Victorian Fire ‘Worse Than Black Saturday’

By Reuters
March 3, 2019 Updated: March 3, 2019

SYDNEY—Firefighters battled 25 blazes across the Australian state of Victoria on Sunday as a record-breaking heatwave delivered the hottest start to March on record for the southern third of the country.

The continent is prone to deadly blazes thanks to its combination of remote terrain, high summer temperatures and flammable eucalyptus bush.

A severe four-day heatwave has brought fire weather across the southern parts of Western Australia, South Australia, Victoria and Tasmania over the weekend.

The south-eastern state of Victoria was the worst hit, with more than 2,000 firefighters, water-bombing aircraft and volunteers battling blazes on Sunday.

A cool change was forecast for late on Sunday but an associated wind change would bring danger for firefighters.

“It’s a dangerous time, putting it bluntly,” Victoria’s Emergency Management Commissioner Andrew Crisp said in a televised emergency briefing on Sunday.

“Not just for communities but for firefighters.”

An experienced firefighter told local media that the the blaze is worse than the Black Saturday fires that burned in the same spot ten years ago.

The Black Saturday fires had been the worst bushfires on record and destroyed thousands of homes in Victoria, killing 173 people and injuring 414 on a day.

“Under those very strong conditions experienced on that day (in 2009), it travelled neatly, whilst it damaged some property it was a very narrow finger compared to what we’re facing with this fire, because this fire has been growing,” Country Fire Authority assistant chief officer Trevor Owen told a community meeting in Pakenham on Sunday.

“What we’ve been doing is throwing everything we’ve got at the fire.”

“We are confirming there are three structure losses, it does appear that they could be homes,” Emergency Management Commissioner Andrew Crisp told local reporters.

“This is an active fire, it is moving, and there is every likelihood there will be further property losses.”

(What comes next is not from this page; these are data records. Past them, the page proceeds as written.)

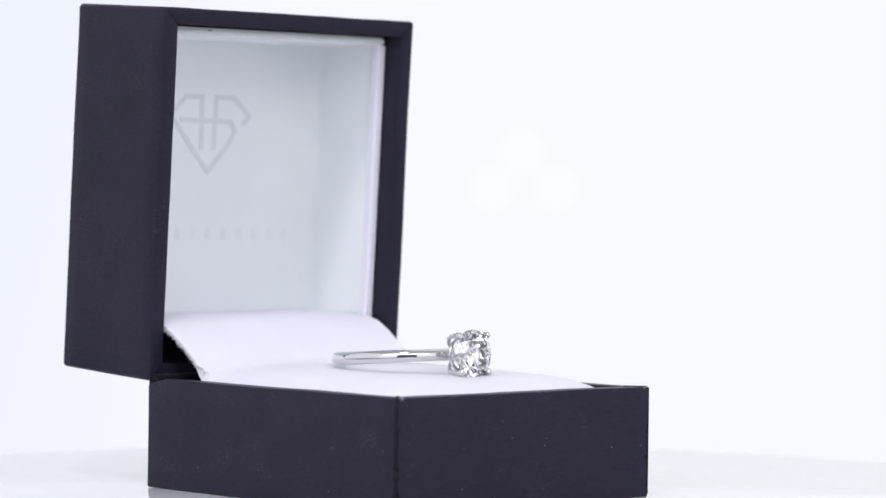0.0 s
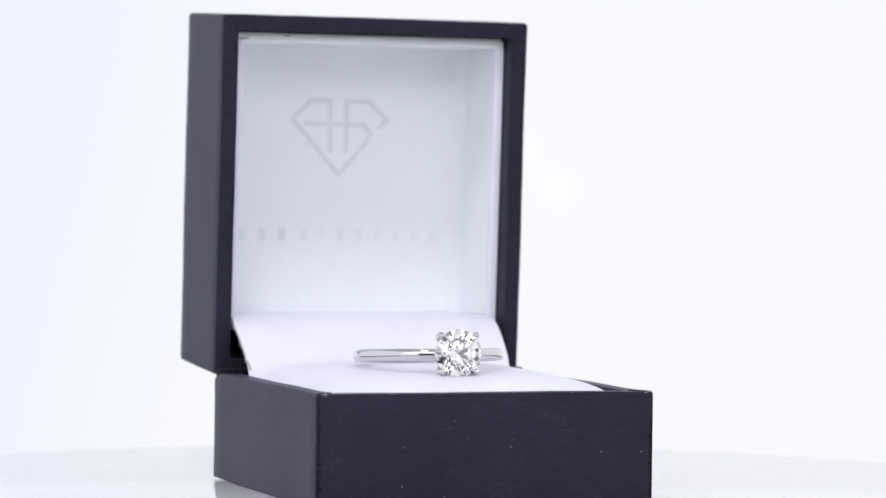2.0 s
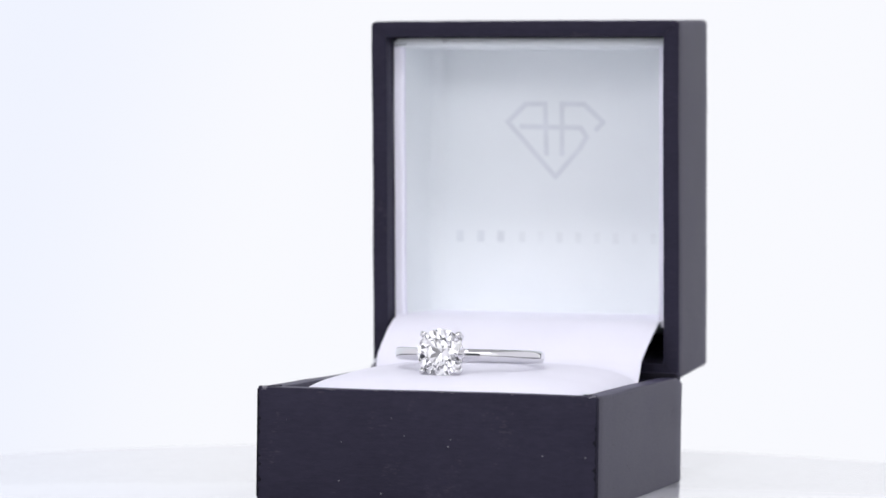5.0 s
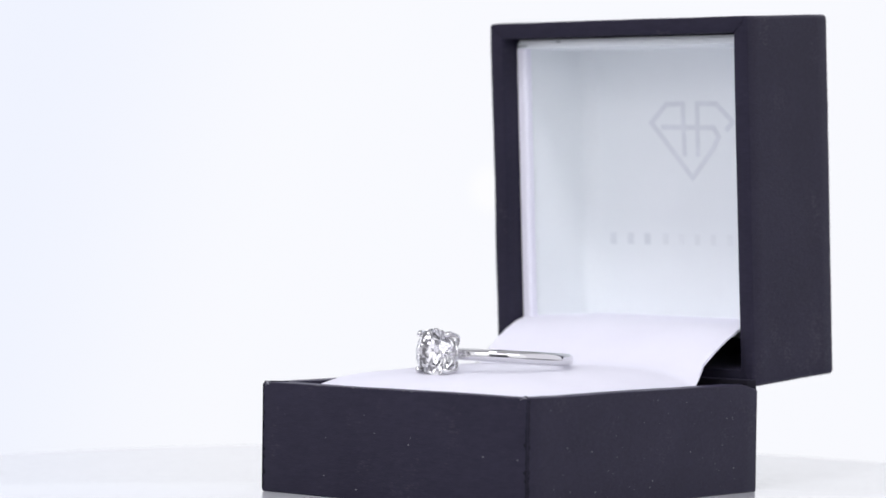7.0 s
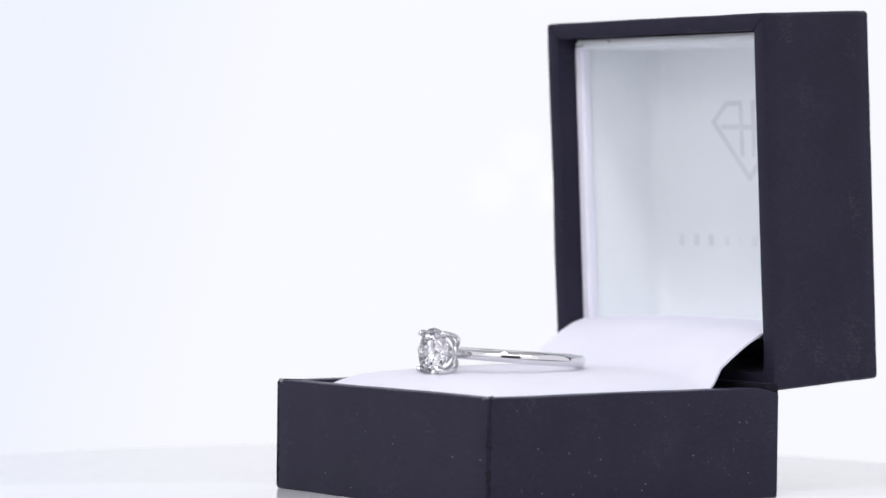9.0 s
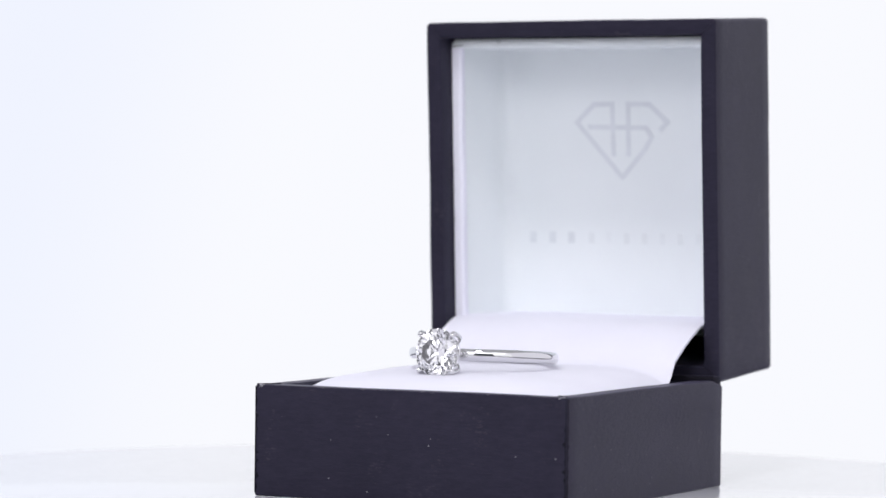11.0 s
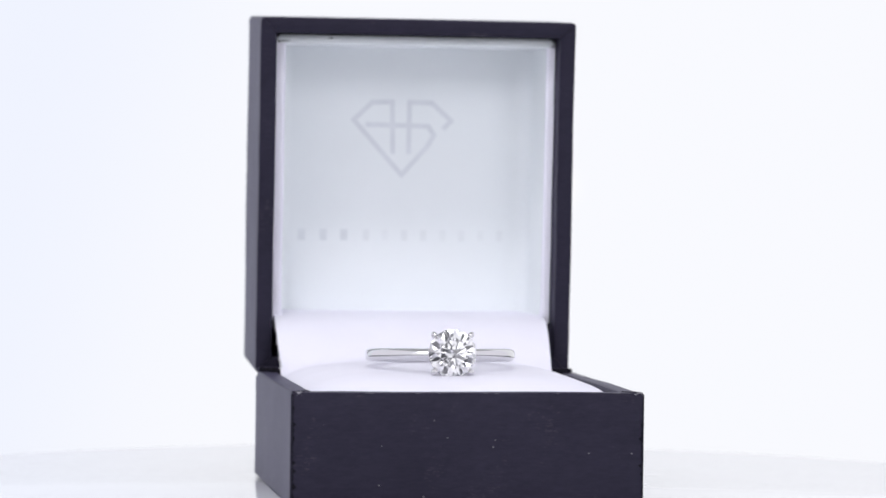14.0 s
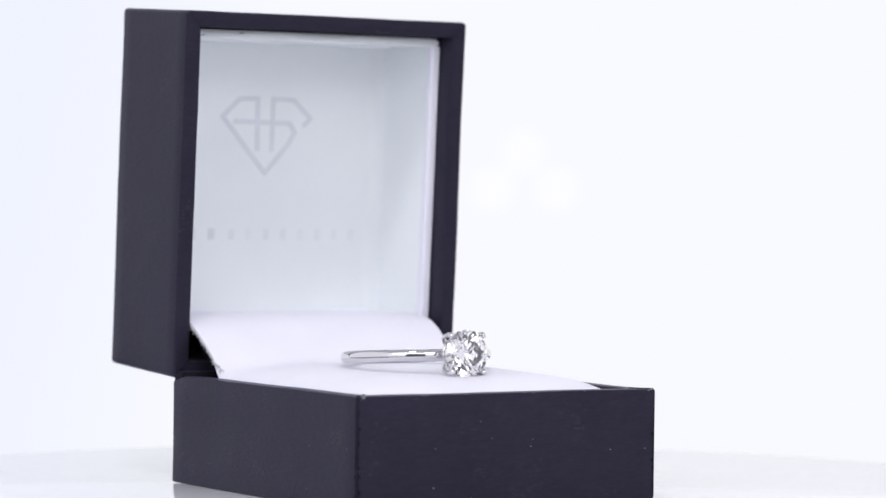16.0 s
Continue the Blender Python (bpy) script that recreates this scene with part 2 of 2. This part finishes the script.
def cushion_mesh():
    bm = bmesh.new()
    nx, half = 40, 0.440
    rows = []
    for y, z in PAD:
        row = []
        for i in range(nx + 1):
            x = -half + 2 * half * i / nx
            u = abs(x) / half
            fade = min(1.0, max(0.0, (0.398 - y) / 0.035))
            drop = (0.038 * u ** 4 + 0.016 * u ** 14) * fade
            if x > 0:       # the pad was cut a little out of square
                x *= 1 - 0.055 * min(1.0, max(0.0, (y + 0.40) / 0.45)) - 0.026 * min(1.0, max(0.0, (y - 0.27) / 0.09)) + 0.030 * min(1.0, max(0.0, (y - 0.40) / 0.14))
            else:
                x *= 1 - 0.042 * min(1.0, max(0.0, (0.15 - y) / 0.6))
            p = Vector((x, y, z - drop)) * W
            p.z += noise.noise(Vector((x * 4, y * 4, 3.1))) * 0.0025 * W * (1 - u ** 2)
            row.append(bm.verts.new(p))
        rows.append(row)
    for r, s in zip(rows, rows[1:]):
        for i in range(nx):
            bm.faces.new((r[i], r[i + 1], s[i + 1], s[i]))
    bmesh.ops.recalc_face_normals(bm, faces=bm.faces)
    if bm.faces[:][0].normal.z < 0:
        bmesh.ops.reverse_faces(bm, faces=bm.faces)
    bmesh.ops.solidify(bm, geom=bm.faces[:], thickness=0.007 * W)
    return bm


def fray_mesh(side):
    """Loose fibres along the cut edge of the cushion."""
    rnd = random.Random(5 + side)
    bm = bmesh.new()
    for _ in range(170):
        k = rnd.uniform(9.6, 16.6)
        i, f = int(k), k - int(k)
        y = PAD[i][0] + (PAD[i + 1][0] - PAD[i][0]) * f
        z = PAD[i][1] + (PAD[i + 1][1] - PAD[i][1]) * f - 0.004
        if y < 0.36:
            z -= 0.020 * min(1.0, (0.40 - y) / 0.12)
        p = Vector((side * 0.440, y, z - 0.006 * rnd.random())) * W
        d = Vector((side * rnd.uniform(-0.1, 0.3), rnd.uniform(-0.2, 0.8), rnd.uniform(-0.9, -0.1))).normalized() * rnd.uniform(0.005, 0.016) * W
        w = Vector((rnd.uniform(-1, 1), rnd.uniform(-1, 1), rnd.uniform(-1, 1))).normalized() * 0.0022 * W
        u = d.cross(w).normalized() * 0.0022 * W
        a, b, c, e = (bm.verts.new(q) for q in (p + w, p - w, p + u, p + d))
        for tri in ((a, b, e), (b, c, e), (c, a, e), (a, c, b)):
            bm.faces.new(tri)
    return bm


def lining_sheet():
    """One bent card: two side walls running round soft corners into the back panel."""
    prof, rad = [], 0.055
    for side in (-1, 1):
        arc = [(0.437, 0.072), (0.435, 0.080), (0.427, 0.20)] if side < 0 else [(0.4425, 0.088), (0.440, 0.096), (0.430, 0.20)]
        for k in range(9):
            t = radians(90 * k / 8)
            arc.append(((0.411 if side < 0 else 0.423) - rad + rad * math.cos(t), 0.3885 - rad + rad * math.sin(t)))
        arc = [(side * x, a) for x, a in arc]
        prof += arc if side < 0 else arc[::-1]
    bm = bmesh.new()
    hs = [0.152, 0.156] + [0.156 + 0.0881 * k for k in range(1, 11)]
    rows = [[bm.verts.new(Vector((x + 0.0012 * noise.noise(Vector((x * 5, a * 5, b * 4))), a, b - (0.055 * (a - 0.07) / 0.32 if b < 0.157 else 0.0))) * W) for x, a in prof] for b in hs]
    for r, q in zip(rows, rows[1:]):
        for k in range(len(prof) - 1):
            bm.faces.new((r[k], r[k + 1], q[k + 1], q[k]))
    bmesh.ops.recalc_face_normals(bm, faces=bm.faces)
    front = max(bm.faces, key=lambda f: f.calc_area())
    if front.normal.y < 0:
        bmesh.ops.reverse_faces(bm, faces=bm.faces)
    bmesh.ops.solidify(bm, geom=bm.faces[:], thickness=-0.006 * W)
    return in_lid(bm)


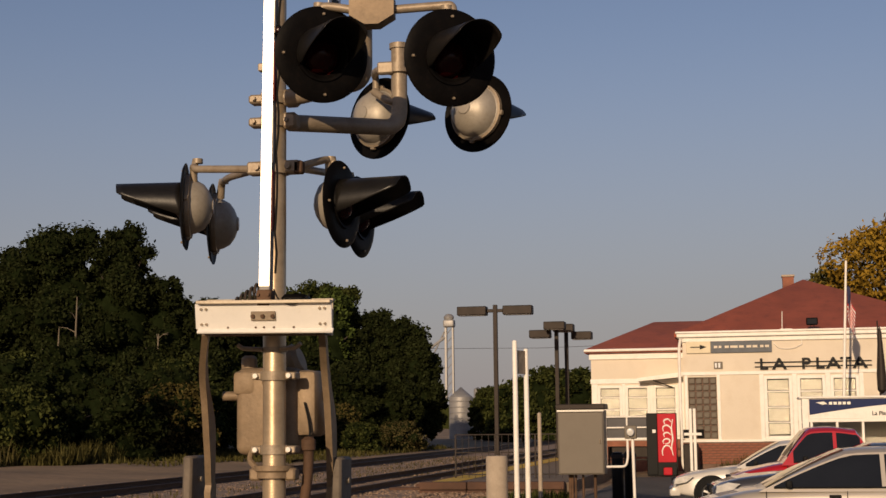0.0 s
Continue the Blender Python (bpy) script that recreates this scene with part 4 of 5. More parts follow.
def build_posts():
    s = thing("sign_posts", "pair of tall white posts with a plate seen edge-on", "sign", (-4.12, 27.3, 0))
    for x, y, h in ((-0.02, -0.15, 3.12), (0.13, 0.25, 2.98)):
        part("post", lathe(bm_new(), [(0, 0), (0.10, 0), (0.10, 0.12), (0.05, 0.16), (0.045, h), (0.03, h + 0.02), (0, h + 0.02)], Matrix.Translation((x, y, 0)), 14), TRIMW, s, "white painted pipe post")
    d = Vector((0.13, 0.25, 0)) - Vector((-0.02, -0.15, 0))
    part("plate", box(bm_new(), 0.05, d.length + 0.03, -0.012, 0.012, 2.52, 2.96, 0.004, Matrix.Translation((-0.02, -0.15, 0)) @ Matrix.Rotation(math.atan2(d.y, d.x), 4, "Z")), STEEL, s, "grey back of a sign plate")
    single("concrete_post", lathe(bm_new(), [(0, 0), (0.20, 0), (0.20, 1.0), (0.19, 1.04), (0, 1.05)], None, 28), CONC, "stout round pale concrete post", "bollard", (-4.47, 26.9, -0.03))
    single("thin_post", lathe(bm_new(), [(0, 0), (0.045, 0), (0.04, 1.80), (0.0, 1.83)], None, 12), CONC, "thin weathered marker post", "post", (-4.09, 30.0, 0))
    k = thing("station_post", "white double post with a small cross plate", "post", (-1.27, 38.0, -0.15))
    for x in (-0.05, 0.05):
        part("post", box(bm_new(), x - 0.035, x + 0.035, -0.035, 0.035, 0, 2.08, 0.008), TRIMW, k)
    part("cross_plate", box(bm_new(), -0.22, 0.22, -0.05, -0.036, 1.40, 1.47, 0.004), TRIMW, k)
    for x, w in ((-0.17, 0.07), (0.19, 0.09)):
        part("dark_box", box(bm_new(), x - w, x + w, -0.02, 0.08, 1.33, 1.55, 0.01), BLACK, k)
    for x, y in ((-2.52, 30.0), (-2.30, 30.4)):
        b = thing("litter_bin", "black slatted litter bin", "litter bin", (x, y, 0), "litter bins")
        part("bin", lathe(bm_new(), [(0, 0.02), (0.10, 0.02), (0.12, 0.1), (0.12, 0.95), (0.10, 1.0), (0, 1.01)], None, 18), VBLACK, b)
        part("rim", lathe(bm_new(), [(0.118, 0.88), (0.135, 0.89), (0.135, 0.95), (0.118, 0.96)], None, 18), BRONZE, b)


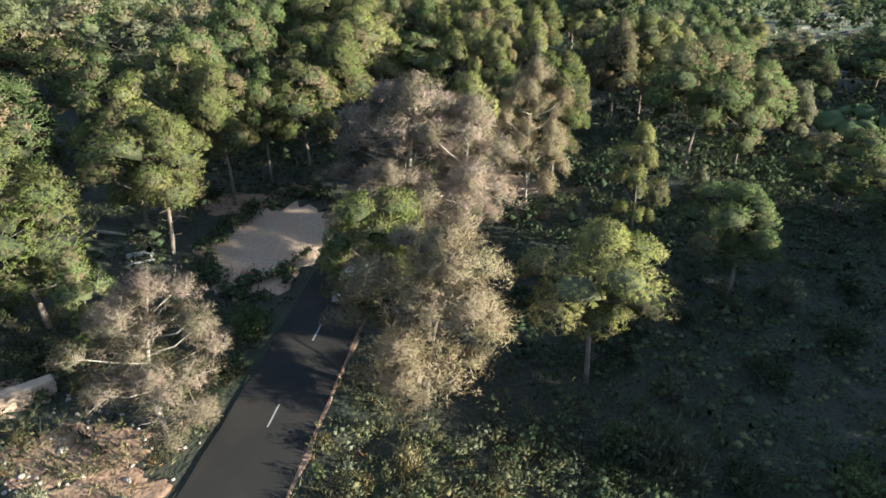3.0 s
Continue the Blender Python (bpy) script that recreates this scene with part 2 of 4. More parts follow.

A wind change is making its way across the state and will present new challenges for fire crews.

“It is a dangerous time, putting it bluntly. Not just for communities, but for firefighters, and we’re very conscious of the safety of our firefighters and we will message in relation to that,” Crisp said.

At a press conference alongside Mr Crisp, Premier Daniel Andrews told people to follow warnings from authorities.

“Don’t put yourself in harm’s way and potentially add to the already considerable workload our firefighters have,” he said.

There are more than 30 other fires still burning across Victoria.

The largest fire in Bunyip State Park was sparked by multiple lightning strikes on Friday.

Rural townships were evacuated with no reported injuries or deaths, but three homes and several properties had been destroyed by noon on Sunday.

The hot and windy conditions are expected to linger until Wednesday.